* START DATA LINES *
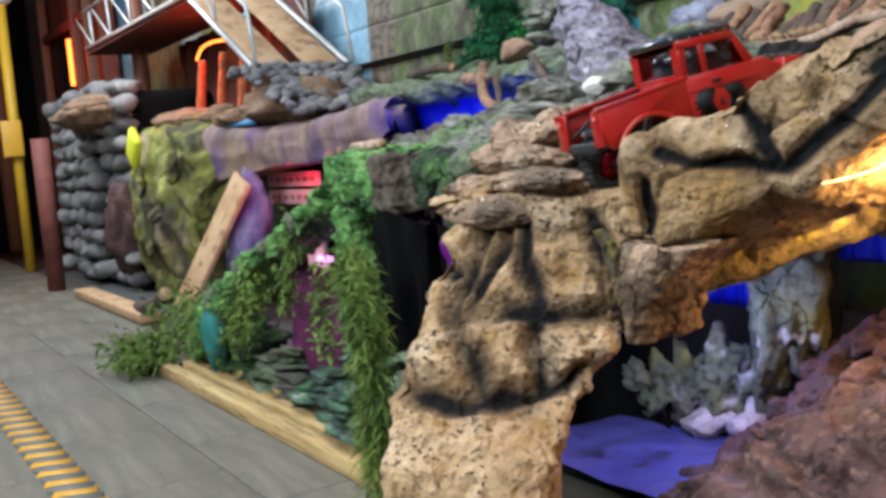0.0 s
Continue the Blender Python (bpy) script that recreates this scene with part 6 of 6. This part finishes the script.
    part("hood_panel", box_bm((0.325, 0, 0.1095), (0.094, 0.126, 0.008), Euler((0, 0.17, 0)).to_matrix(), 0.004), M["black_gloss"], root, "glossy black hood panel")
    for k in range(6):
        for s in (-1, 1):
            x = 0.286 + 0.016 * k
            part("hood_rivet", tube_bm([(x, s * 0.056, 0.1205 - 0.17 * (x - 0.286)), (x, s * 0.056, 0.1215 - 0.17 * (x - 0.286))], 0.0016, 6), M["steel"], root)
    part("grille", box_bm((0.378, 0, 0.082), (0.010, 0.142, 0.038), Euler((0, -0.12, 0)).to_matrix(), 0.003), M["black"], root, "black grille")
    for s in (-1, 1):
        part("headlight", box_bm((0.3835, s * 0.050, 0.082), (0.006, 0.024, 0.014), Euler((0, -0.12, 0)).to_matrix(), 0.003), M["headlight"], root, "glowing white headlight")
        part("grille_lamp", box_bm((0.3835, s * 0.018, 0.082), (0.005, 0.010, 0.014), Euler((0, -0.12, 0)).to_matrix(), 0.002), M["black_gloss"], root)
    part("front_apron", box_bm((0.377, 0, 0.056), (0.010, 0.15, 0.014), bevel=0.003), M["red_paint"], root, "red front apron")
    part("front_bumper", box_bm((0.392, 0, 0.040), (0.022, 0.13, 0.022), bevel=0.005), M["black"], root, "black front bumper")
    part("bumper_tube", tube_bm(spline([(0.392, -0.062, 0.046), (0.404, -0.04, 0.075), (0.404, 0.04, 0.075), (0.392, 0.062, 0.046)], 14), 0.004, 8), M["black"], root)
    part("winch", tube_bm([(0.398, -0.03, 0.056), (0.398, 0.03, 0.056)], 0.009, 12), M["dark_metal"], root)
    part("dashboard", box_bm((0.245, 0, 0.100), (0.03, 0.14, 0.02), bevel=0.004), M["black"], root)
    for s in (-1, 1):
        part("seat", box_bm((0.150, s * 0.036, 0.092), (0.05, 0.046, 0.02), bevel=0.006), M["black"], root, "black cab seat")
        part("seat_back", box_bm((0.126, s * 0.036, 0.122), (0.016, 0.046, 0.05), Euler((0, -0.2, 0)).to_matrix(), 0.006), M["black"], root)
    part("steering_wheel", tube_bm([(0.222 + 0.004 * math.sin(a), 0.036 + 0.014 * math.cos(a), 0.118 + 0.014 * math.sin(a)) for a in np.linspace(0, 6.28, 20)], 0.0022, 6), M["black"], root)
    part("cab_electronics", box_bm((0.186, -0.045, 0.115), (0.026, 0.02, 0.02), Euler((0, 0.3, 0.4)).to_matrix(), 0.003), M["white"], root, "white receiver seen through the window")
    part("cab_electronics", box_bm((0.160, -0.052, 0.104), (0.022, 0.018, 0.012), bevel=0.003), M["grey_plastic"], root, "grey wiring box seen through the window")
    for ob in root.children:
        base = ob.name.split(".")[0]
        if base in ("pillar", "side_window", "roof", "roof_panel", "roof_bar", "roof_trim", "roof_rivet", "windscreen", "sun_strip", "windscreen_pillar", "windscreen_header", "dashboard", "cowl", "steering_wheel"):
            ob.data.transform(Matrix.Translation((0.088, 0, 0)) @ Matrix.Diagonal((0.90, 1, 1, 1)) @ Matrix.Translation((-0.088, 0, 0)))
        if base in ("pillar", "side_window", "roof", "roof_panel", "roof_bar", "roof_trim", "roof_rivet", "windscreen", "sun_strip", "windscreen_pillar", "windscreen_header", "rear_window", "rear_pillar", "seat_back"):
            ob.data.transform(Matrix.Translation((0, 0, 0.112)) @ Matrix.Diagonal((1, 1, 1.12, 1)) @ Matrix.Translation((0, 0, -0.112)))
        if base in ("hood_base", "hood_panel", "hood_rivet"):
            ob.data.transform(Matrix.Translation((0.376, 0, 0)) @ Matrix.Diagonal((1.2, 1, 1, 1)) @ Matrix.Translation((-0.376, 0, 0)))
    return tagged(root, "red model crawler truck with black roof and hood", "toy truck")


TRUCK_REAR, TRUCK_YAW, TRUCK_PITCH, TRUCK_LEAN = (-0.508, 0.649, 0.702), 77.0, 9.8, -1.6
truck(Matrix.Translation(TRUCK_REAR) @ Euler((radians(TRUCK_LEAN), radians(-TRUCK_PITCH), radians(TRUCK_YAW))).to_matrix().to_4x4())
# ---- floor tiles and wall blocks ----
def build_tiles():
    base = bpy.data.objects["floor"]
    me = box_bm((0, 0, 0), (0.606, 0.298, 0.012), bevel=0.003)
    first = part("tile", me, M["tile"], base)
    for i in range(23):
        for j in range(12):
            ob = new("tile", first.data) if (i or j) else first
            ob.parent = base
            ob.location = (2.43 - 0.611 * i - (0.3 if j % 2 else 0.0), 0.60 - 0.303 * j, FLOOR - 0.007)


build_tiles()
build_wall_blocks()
* END DATA LINES *
TASK BRIEF =
Note how many lines of the material contain the string "with". Then report that number by itself.

OUTPUT FOR THIS TASK =
2